Usual tropes apply: redheads suspected of being villainous, aristocrats known to be useless, another set of confounded young lovers, the inordinately precocious child wanders off on his own adventures only to reappear just in time to conveniently save the day, must uphold British standards of decency and excellence wherever we go pour encourager les autres, etc. etc.

This is set apart from other Peabody tales by being intended as an homage to H. Rider Haggard's novels. So we get the Peabody-Emersons on the trail of a long ago disappearance of an explorer who may or may not have discovered a mysterious hidden civilization (or just died in the desert alongside the camels).

It's openly an action adventure tale with only mild mystery elements and a somewhat different narrative structure, as part of the tale is told in foreshadowing flashback-to-how-we-got-to-the-dead-camels.

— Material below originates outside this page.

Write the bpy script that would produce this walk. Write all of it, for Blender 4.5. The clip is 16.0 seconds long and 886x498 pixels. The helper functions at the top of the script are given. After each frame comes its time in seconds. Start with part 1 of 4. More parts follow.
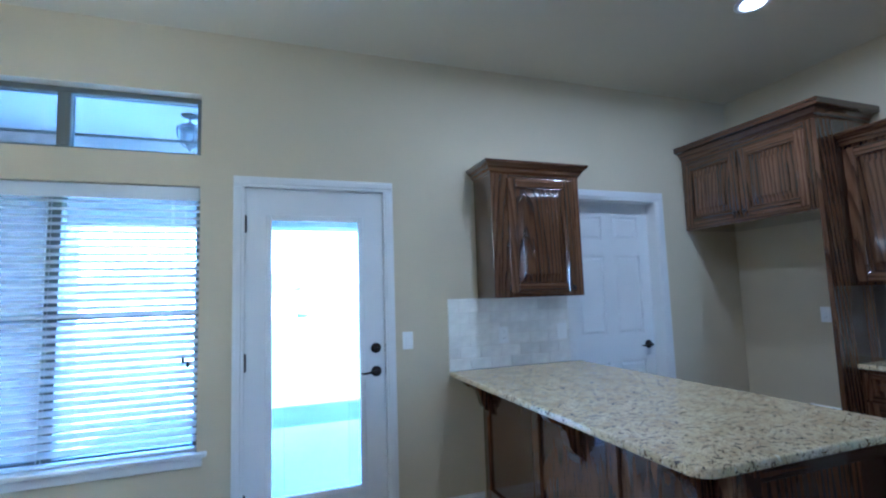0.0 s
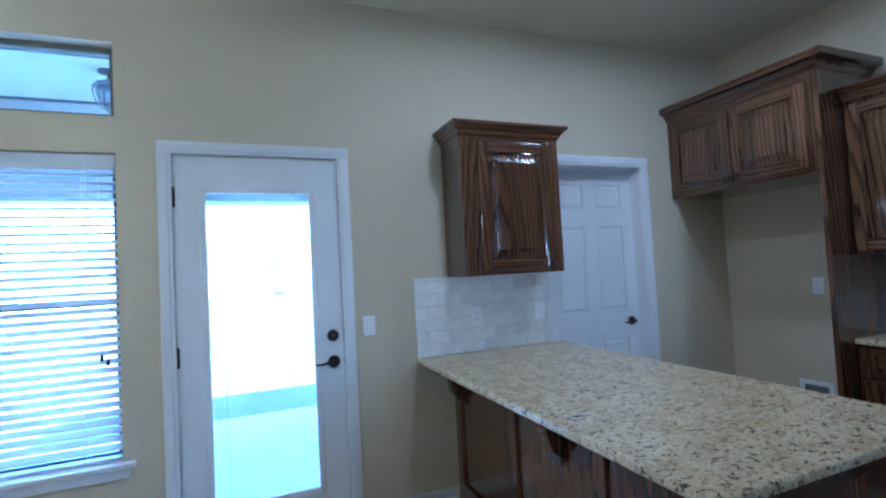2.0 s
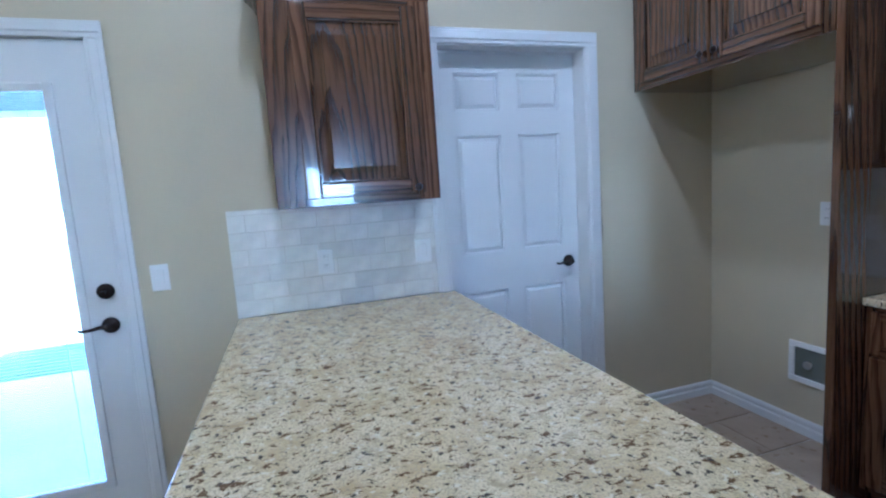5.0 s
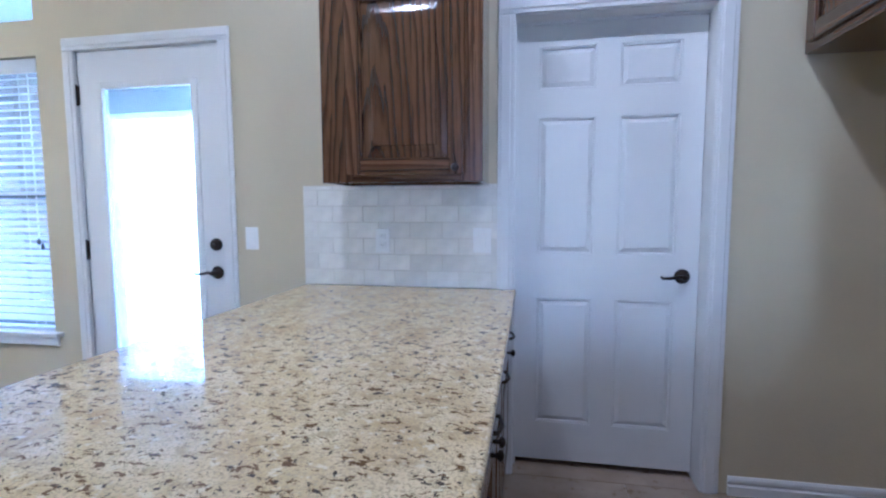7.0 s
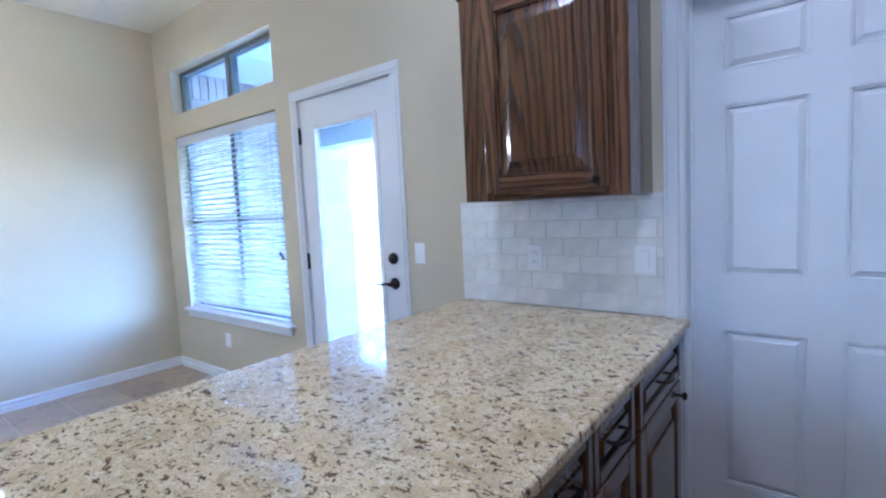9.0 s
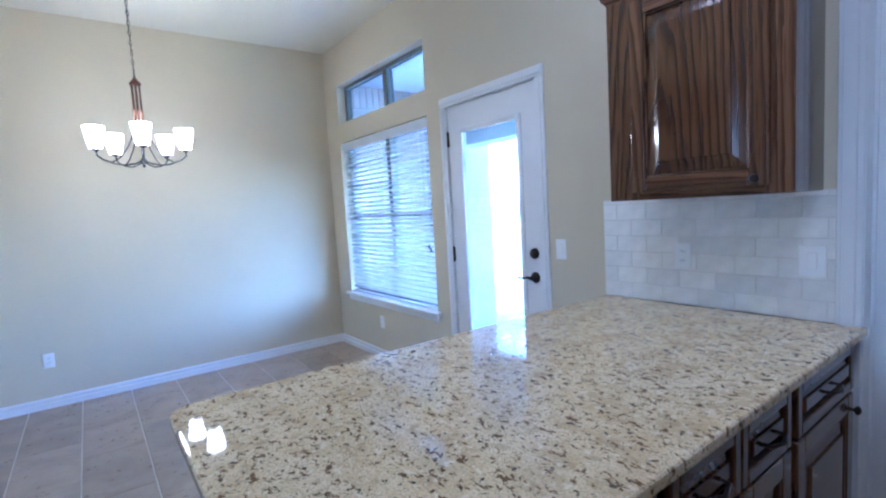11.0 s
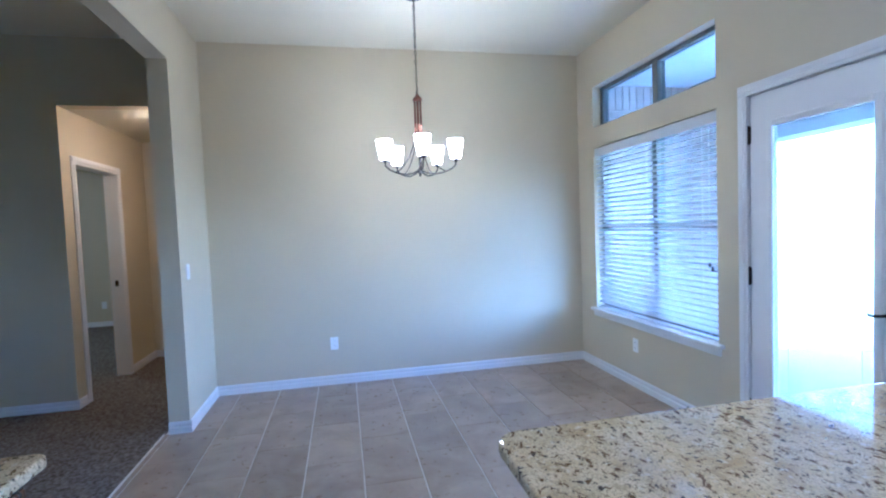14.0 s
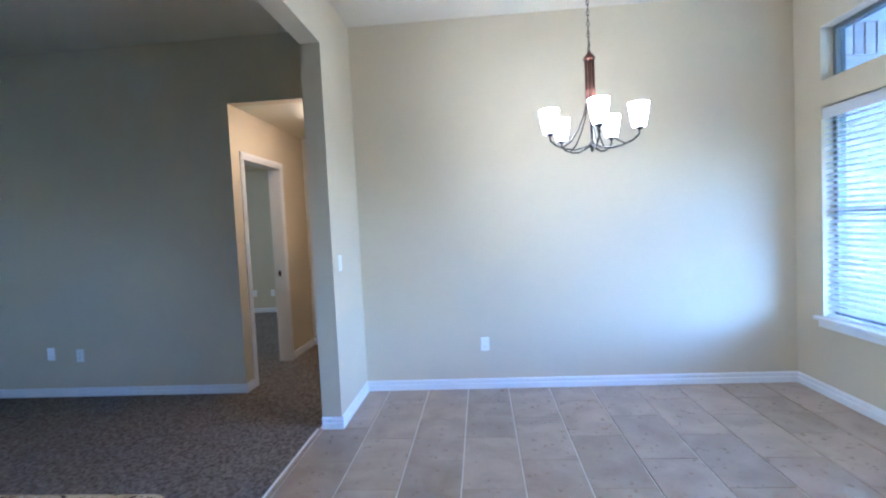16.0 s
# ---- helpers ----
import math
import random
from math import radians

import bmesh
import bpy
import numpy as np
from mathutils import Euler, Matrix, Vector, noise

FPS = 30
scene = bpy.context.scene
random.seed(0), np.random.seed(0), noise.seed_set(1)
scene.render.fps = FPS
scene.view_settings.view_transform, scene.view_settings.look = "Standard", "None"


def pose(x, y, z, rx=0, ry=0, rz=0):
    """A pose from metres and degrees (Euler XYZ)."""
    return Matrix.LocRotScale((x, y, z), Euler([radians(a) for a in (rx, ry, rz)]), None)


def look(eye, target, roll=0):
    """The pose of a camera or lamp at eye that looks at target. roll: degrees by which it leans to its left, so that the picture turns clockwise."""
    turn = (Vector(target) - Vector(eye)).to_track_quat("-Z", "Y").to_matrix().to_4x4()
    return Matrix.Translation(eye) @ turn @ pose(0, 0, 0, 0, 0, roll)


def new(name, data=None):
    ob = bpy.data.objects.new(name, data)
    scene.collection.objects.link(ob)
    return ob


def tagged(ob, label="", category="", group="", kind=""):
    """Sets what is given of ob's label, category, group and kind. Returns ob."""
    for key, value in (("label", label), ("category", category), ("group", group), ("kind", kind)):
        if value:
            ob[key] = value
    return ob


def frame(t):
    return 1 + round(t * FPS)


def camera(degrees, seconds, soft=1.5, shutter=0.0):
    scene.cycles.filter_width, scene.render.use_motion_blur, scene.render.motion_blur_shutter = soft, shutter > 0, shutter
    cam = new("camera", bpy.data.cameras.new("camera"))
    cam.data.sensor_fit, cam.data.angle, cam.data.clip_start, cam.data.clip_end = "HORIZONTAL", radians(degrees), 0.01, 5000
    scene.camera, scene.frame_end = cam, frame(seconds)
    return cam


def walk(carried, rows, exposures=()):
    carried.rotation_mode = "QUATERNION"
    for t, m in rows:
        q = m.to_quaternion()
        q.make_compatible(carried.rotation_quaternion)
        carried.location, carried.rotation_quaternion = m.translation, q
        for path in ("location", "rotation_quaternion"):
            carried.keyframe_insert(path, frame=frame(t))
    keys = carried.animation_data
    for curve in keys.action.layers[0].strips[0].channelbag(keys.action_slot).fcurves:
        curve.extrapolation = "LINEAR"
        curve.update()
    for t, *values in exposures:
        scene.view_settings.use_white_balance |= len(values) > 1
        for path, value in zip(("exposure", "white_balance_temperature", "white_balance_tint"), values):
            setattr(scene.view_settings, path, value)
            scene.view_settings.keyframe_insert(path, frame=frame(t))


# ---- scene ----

It was the extras that made this book, actually. The hardcover edition I have from the library comes with maps, sketches of the "discoveries", and some loving book designer took the time to add these little scarab-shaped scene spacers and chapter header/footer silhouettes featuring a) Amelia in her bloomers wielding a parasol in a manner that resembles a demented Mary Poppins and b) the soon to be doomed camel train. Awesome.

Moderate recommend. Still not free of the annoying series clichés that had begun to afflict the Peabody books, but definitely stands above the immediately previous ones by virtue of a more imaginative (if mildly improbable) plot and execution, and the bonuses included in the 1991 Warner Books North American hardcover edition which may or may not still exist in the more recent reprints.